Auch der Inhalt wichtiger Zeugenaussagen wie derjenigen des früheren Mitangeklagten P. ist in dem mit 175 Seiten überaus ausführlichen Urteil in ausreichendem Umfang wiedergegeben. Aus Rechtsgründen war hier keine umfangreichere Darstellung des Ergebnisses der Beweisaufnahme geboten.

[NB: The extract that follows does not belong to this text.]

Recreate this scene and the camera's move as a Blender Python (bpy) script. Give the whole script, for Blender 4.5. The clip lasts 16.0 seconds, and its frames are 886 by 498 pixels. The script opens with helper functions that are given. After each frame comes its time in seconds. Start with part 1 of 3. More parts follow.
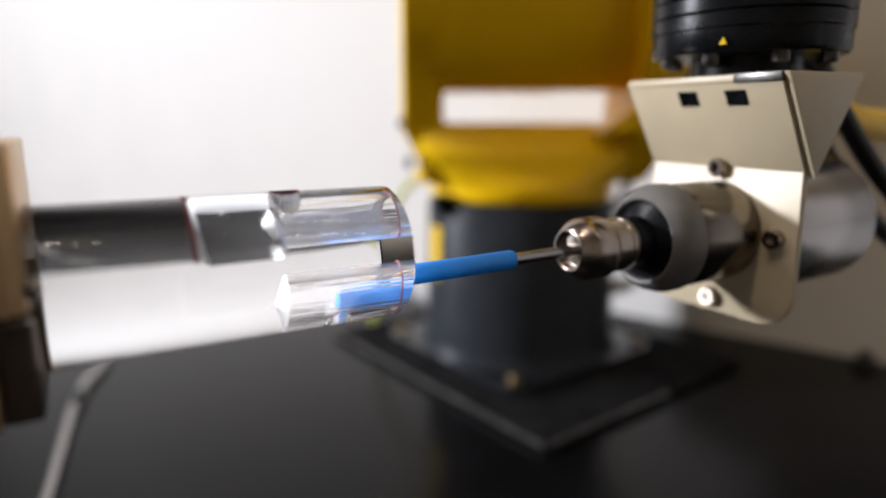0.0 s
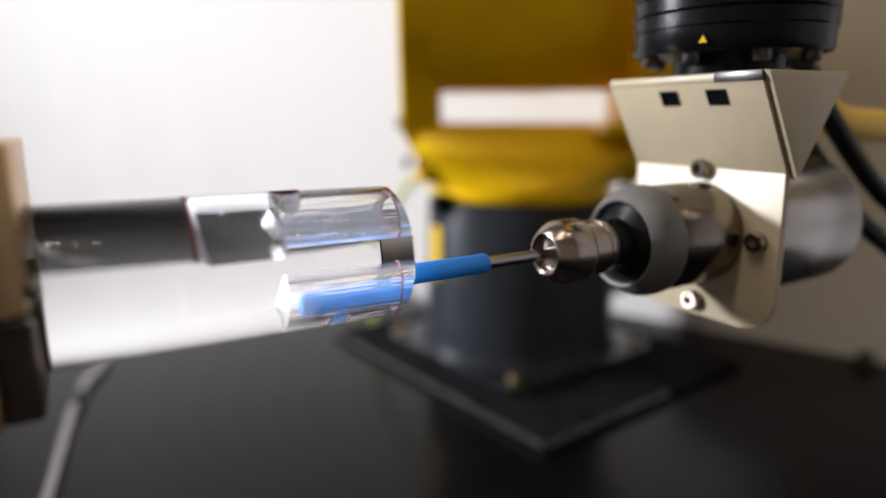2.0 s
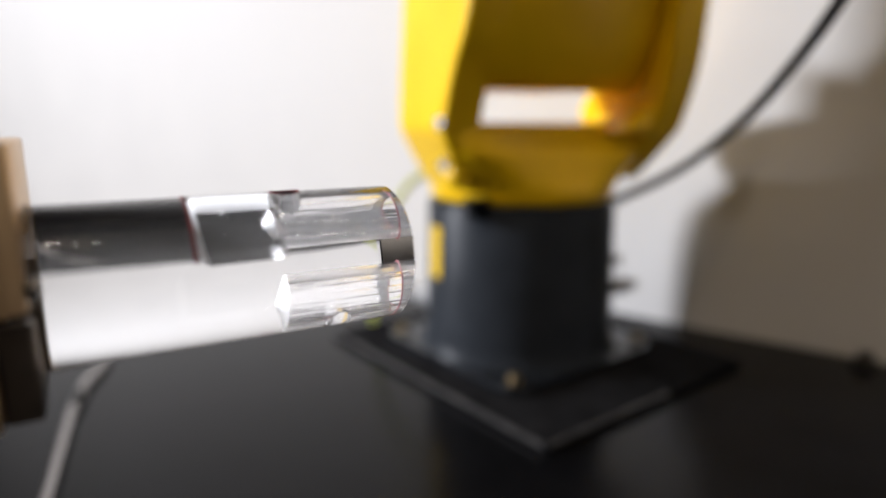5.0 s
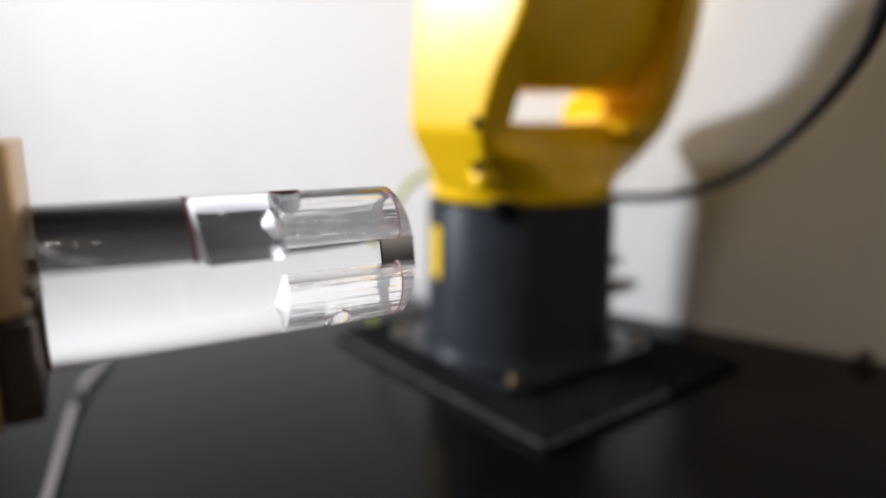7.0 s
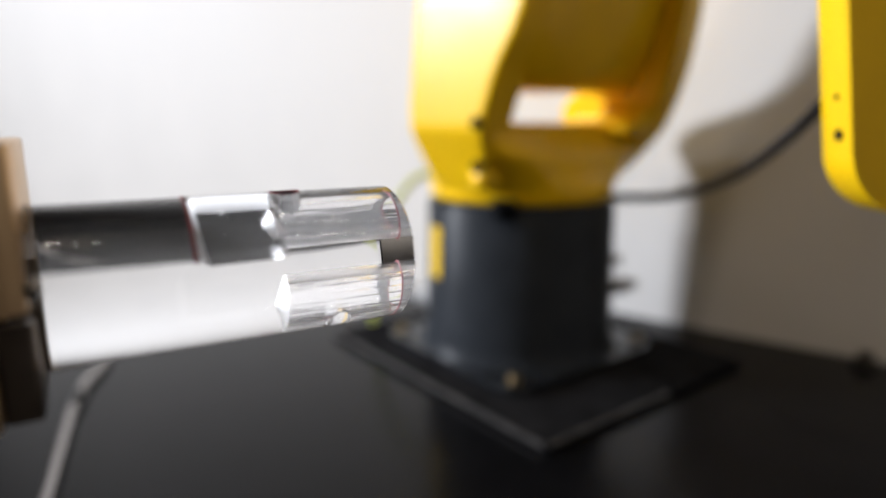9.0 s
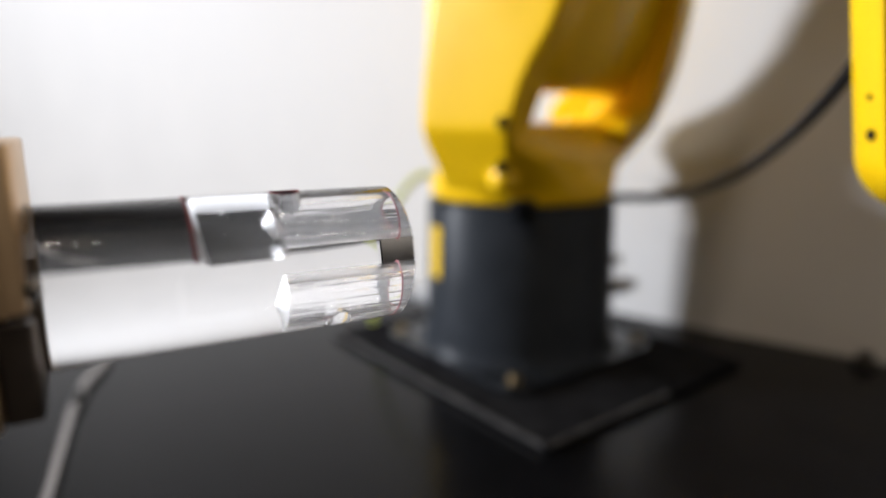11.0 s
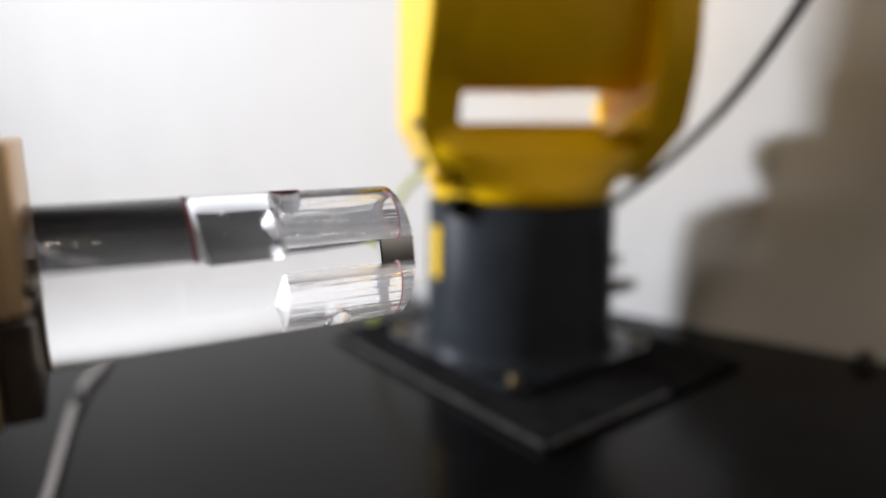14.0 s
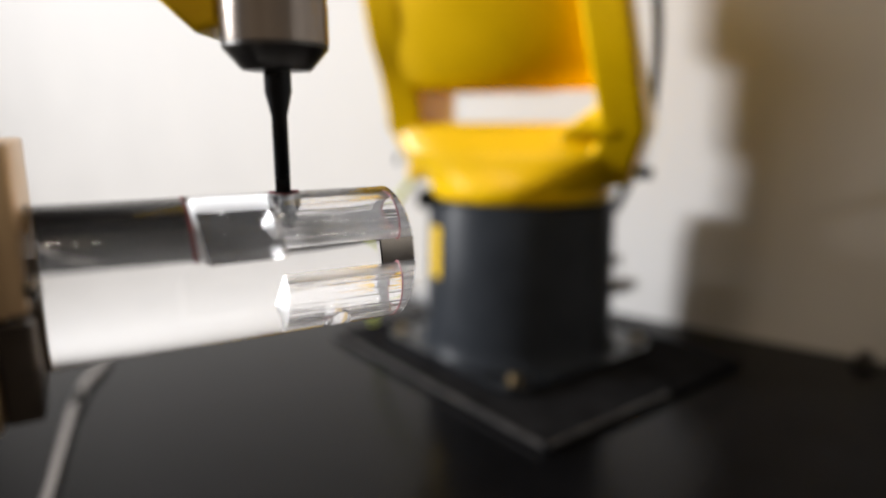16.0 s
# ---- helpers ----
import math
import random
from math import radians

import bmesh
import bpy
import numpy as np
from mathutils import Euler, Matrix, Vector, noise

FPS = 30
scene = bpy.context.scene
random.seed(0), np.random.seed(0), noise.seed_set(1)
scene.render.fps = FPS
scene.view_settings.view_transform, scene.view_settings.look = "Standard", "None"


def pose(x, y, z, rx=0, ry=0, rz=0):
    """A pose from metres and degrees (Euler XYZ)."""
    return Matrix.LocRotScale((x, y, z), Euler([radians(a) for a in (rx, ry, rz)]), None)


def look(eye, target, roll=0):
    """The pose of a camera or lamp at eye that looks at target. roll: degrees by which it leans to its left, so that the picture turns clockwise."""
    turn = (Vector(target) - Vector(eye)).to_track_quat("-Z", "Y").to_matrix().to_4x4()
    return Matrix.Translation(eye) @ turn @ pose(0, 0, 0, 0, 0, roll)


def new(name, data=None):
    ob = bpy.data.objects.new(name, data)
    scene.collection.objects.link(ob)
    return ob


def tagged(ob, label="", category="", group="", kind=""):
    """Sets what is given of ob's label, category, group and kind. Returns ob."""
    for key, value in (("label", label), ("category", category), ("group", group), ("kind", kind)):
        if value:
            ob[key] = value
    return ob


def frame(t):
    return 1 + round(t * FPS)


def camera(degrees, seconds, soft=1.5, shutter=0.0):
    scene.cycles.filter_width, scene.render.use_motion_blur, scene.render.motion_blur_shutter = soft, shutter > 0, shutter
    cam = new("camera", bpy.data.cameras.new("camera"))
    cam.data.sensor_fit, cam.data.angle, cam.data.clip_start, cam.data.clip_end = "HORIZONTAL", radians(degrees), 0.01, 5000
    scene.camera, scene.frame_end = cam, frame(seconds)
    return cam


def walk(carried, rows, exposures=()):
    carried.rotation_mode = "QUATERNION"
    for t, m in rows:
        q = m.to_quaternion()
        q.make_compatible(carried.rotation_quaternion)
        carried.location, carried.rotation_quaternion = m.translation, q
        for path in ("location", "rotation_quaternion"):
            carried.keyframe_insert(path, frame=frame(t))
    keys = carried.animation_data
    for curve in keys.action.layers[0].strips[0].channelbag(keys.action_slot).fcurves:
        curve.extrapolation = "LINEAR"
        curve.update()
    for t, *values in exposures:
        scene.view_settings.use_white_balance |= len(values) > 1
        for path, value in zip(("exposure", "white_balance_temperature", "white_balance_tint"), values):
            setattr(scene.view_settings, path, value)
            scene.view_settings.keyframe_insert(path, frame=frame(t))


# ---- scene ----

c) Das weitere Prozedere des Angeklagten ist – wie der Senat bereits in seinem Urteil vom 11. April 2013 bei insoweit gleichbleibenden landgerichtlichen Feststellungen näher ausgeführt hat – weder für sich noch in seiner Gesamtschau geeignet, den Vorwurf der Rechtsbeugung gegen den Angeklagten zu begründen oder das Vorgehen im Zusammenhang mit der Verhaftung in gänzlich anderem Licht erscheinen zu lassen.“

Nun ja, kann man so sehen, obwohl es mich angesichts des Sachverhaltes nicht so richtig überzeugt. Ein gewisses Unbehagen bleibt. Aber: Irgendwann ist Schluß bzw. muss Schluß sein mit diesem Ping-Pong. Und dann lieber mit einem ggf. falschen Freispruch als einer falschen Verurteilung.

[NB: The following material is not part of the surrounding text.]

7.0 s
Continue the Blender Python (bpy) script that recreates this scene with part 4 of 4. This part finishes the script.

9 Gedanken zu „Rechtsbeugung I: Saalverhaftung nach der „Hüttenstädter Prozessordnung“ oder: Ping-Pong

  1. Miraculix

    > Der Angeklagte habe zudem keinerlei persönlichen Nutzen aus der Verhaftung gezogen,
    Immer wenn ich diesen Satz lese weis ich das da etwas gewaltig stinkt.
    Aber auch hier funktioniert halt mal wieder das Krähenprinzip.

  2. Julian Dresel

    Na ja… nur wegen fehlender Zuständigkeit bei ansonsten goldrichtigen Entscheidungen 2 Jahre ist echt nicht wenig. Das kriegt man ja oft erst für sehr heftige Straftaten. Ist das nicht etwas hoch?

  3. mtx

    Aha, der BGH findet es also völlig in Ordnung, daß sich ein kleines AG mal eben selbst zum Gesetzgeber aufschwingt. Willkommen in der BRDDR.

  4. HL

    Es ist in unserem Rechtssystem üblich, dass illegal beschaffte Beweise in der Regel benutzt werden dürfen und dass Polizisten, die diese Beweise illegal unter Verletzung der Rechte Betroffener beschafft haben, ungeschoren bleiben. Angesichts dessen kann ich nicht wirklich schlimm finden, dass eine richterliche Anordnung Bestand hat, die lediglich Formvorschriften verletzt.